The GLBT Advocate Program is intended to be a continuing education and engagement program for NC State faculty and staff. The Program is designed to provide faculty and staff with ongoing opportunities for learning and for showing their support as Allies and Advocates of the GLBT community. Faculty and staff who would like to participate in the Program agree to complete one educational workshop and attend one GLBT event on campus each year.
I’ve enjoyed being a GLBT advocate. The program is really educational and has helped me to understand barriers and issues faced by those in the GLBT community.
Pack Promise is a great program for families with limited financial resources. Students from these families tend to be first-generation college students. As a first generation college student myself, I was really glad to see NC State has a program to help guide students through the unknowns of a large university. I served as a Pack Promise faculty mentor to a stats major (she now has a master’s degree in statistics!). We met each semester to talk about clubs to get involved with, opportunities within the department and campus, and generally answered any questions about how things work at the university. All things I wish I had when I was an undergraduate student! (I never even considered graduate school until my senior year of college!)

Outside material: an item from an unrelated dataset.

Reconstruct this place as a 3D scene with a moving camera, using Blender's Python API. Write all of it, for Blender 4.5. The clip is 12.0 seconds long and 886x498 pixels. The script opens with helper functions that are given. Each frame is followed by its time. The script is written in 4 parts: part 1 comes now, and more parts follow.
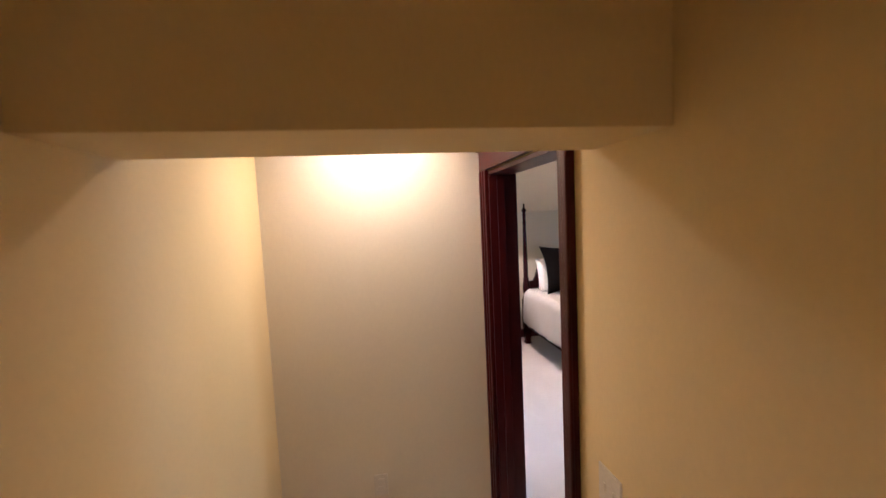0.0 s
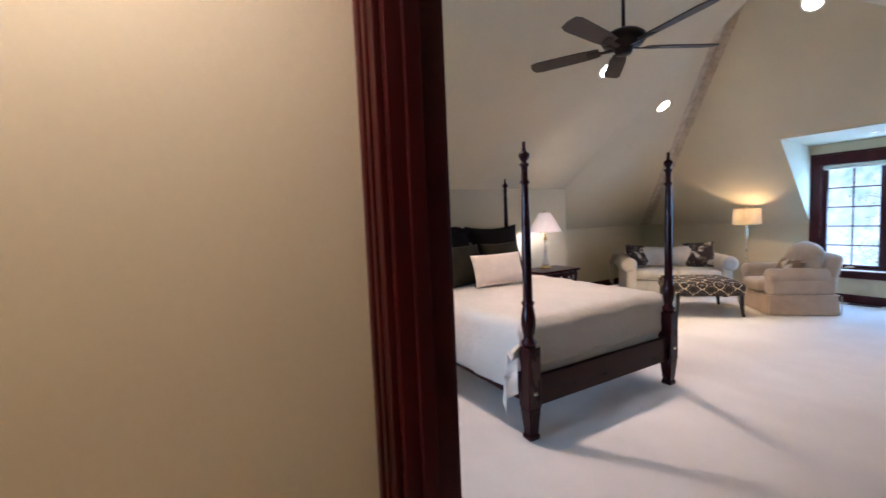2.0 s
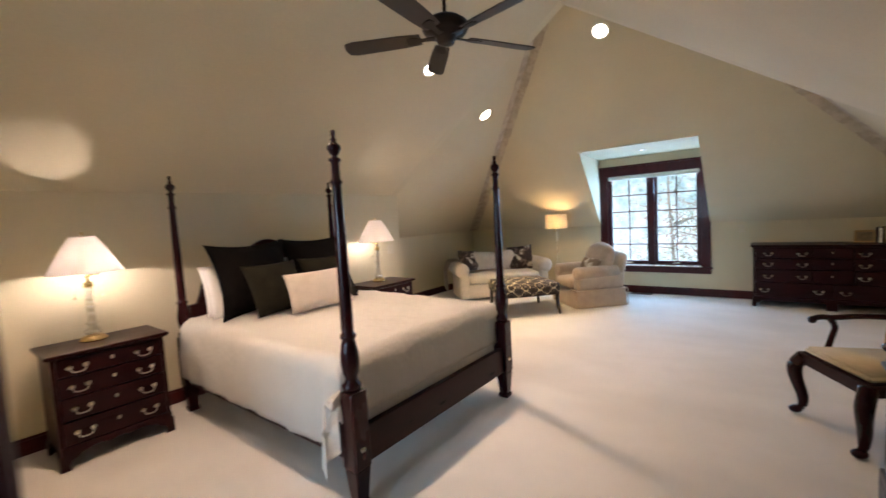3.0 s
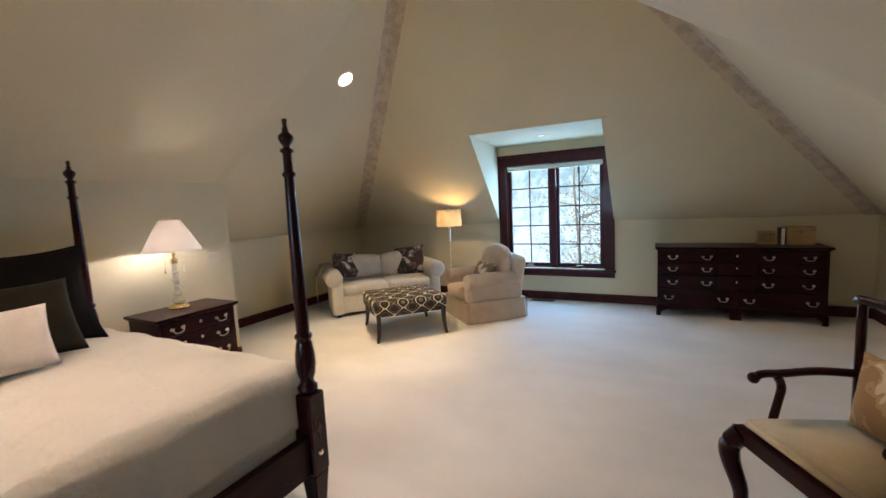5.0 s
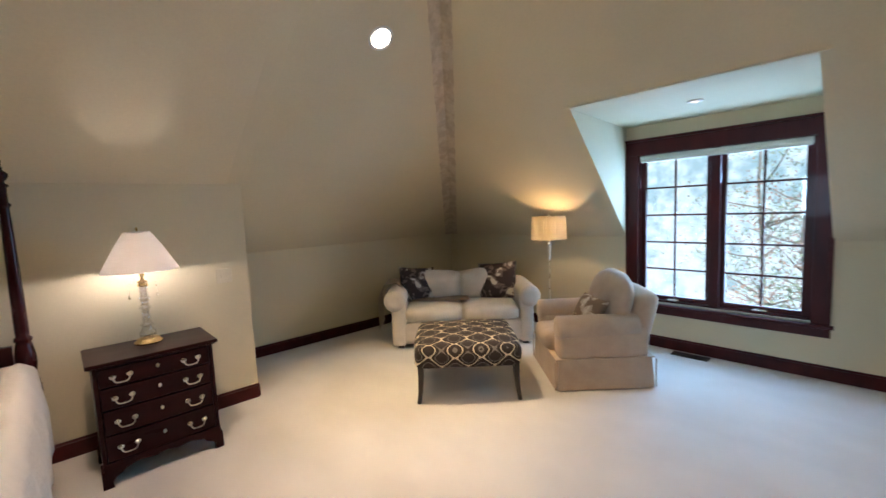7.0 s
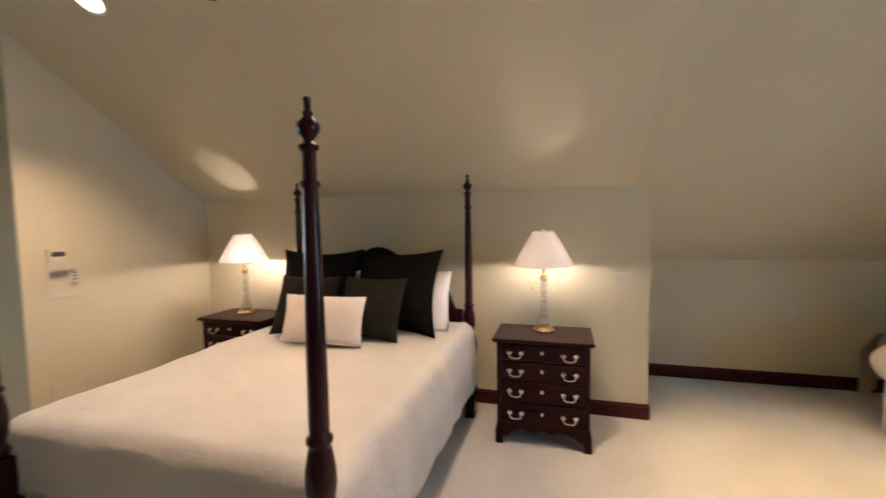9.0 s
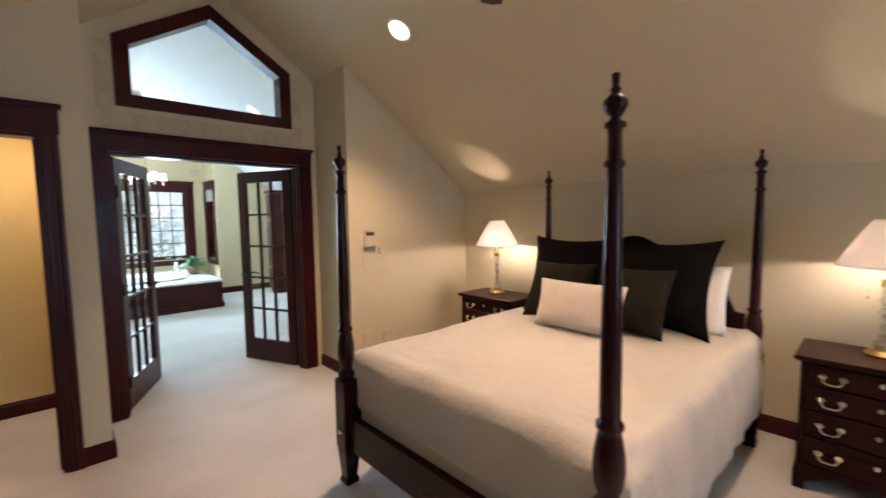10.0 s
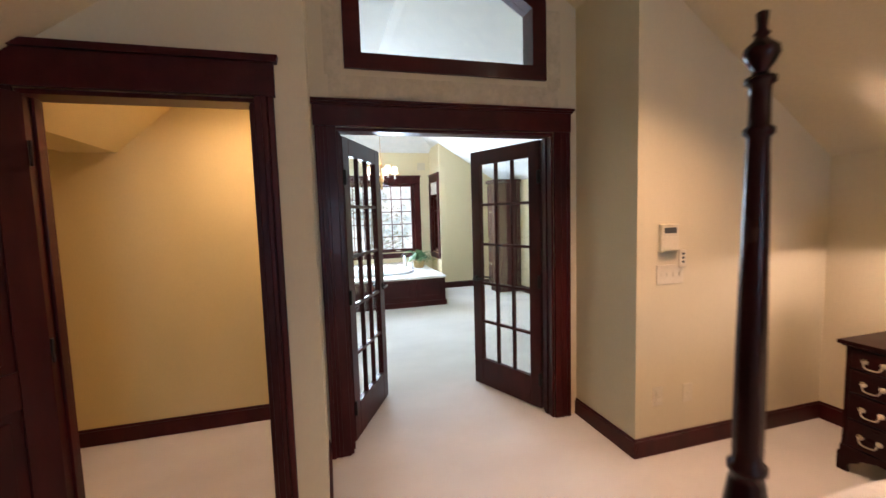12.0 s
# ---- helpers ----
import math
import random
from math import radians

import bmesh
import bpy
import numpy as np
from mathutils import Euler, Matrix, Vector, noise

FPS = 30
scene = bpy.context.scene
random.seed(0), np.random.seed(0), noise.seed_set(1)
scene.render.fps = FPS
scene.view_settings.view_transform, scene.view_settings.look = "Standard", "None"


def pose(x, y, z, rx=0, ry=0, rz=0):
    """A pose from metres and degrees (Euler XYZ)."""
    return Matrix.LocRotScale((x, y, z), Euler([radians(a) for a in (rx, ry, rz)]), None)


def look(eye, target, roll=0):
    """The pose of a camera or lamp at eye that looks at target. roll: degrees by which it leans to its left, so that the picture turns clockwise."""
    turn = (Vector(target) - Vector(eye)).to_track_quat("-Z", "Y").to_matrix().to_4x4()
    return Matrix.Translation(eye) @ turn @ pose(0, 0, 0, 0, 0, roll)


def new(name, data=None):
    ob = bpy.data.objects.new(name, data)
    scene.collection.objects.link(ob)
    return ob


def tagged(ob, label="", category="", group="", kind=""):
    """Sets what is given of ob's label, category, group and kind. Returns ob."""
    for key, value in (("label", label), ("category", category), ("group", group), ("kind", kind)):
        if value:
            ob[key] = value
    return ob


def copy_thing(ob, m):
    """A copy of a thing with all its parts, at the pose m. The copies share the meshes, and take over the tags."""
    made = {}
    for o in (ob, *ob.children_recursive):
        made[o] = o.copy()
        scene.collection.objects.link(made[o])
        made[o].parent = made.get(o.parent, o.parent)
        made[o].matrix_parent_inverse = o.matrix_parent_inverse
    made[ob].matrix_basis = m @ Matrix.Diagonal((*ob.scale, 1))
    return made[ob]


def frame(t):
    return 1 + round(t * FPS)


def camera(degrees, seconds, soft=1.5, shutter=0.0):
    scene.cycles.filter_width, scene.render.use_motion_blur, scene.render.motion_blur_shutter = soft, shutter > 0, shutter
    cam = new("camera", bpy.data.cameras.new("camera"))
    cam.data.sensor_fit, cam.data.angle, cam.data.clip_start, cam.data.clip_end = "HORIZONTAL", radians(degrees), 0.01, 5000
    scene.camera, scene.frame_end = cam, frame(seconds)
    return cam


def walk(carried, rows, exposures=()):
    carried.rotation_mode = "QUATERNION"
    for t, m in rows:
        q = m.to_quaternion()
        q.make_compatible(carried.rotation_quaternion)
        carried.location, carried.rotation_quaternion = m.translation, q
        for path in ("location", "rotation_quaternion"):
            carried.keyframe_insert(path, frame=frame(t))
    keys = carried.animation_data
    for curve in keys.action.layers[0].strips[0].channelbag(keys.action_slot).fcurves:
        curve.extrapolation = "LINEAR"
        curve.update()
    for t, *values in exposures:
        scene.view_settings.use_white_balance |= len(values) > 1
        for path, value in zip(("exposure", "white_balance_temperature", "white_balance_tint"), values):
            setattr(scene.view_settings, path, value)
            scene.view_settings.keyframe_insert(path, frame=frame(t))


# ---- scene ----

In the spring of 2023 I met Josiah Vanderkin during a networking event for our online program. Josiah was teaching 7th grade math and the curriculum at Pine Spring Preparatory Academy was a project based learning (PBL) curriculum. As part of the PBL curriculum a subject matter expert is supposed to come in and talk to the students about the material and how it is important.
I did my best to keep the students engaged (fun maps, explosions, and sports kind of worked) and to show them how statistics and probability can be used in the real world! Overall, the experience was enjoyable. The presentation used is available at this link.
In 2017 I advised Grant Swigart on a really interesting project with the Cary Police Department. The goal was:
To utilize a neutral, third party subject matter expert (NCSU Statistics) to proactively analyze Cary PD’s traffic stops on both an aggregate and individual level and determine if we have any statistically significant deviations from a normal range as it relates to officer traffic stops, searches, and arrests of women, persons of color and Hispanic heritage. Our benchmark/point of comparison will be the gender, race, and heritage of persons involved in traffic collisions as captured by Cary PD’s traffic collision reports. These data are much more representative of who makes up the motoring public than census data, which is designed purely to captures residency information. Statistical deviations from the norm in and of themselves will not to be considered indicative of wrongdoing, but rather will serve as an impetus to further examine the circumstances involved with the officer or group of officers outside the normal range.
Grant did a great job working through the data and literature (he ultimately went on to get a master’s degree in statistics from NC State). Ultimately we stopped hearing back from the Cary PD after our initial findings of some differences in traffic stop distributions.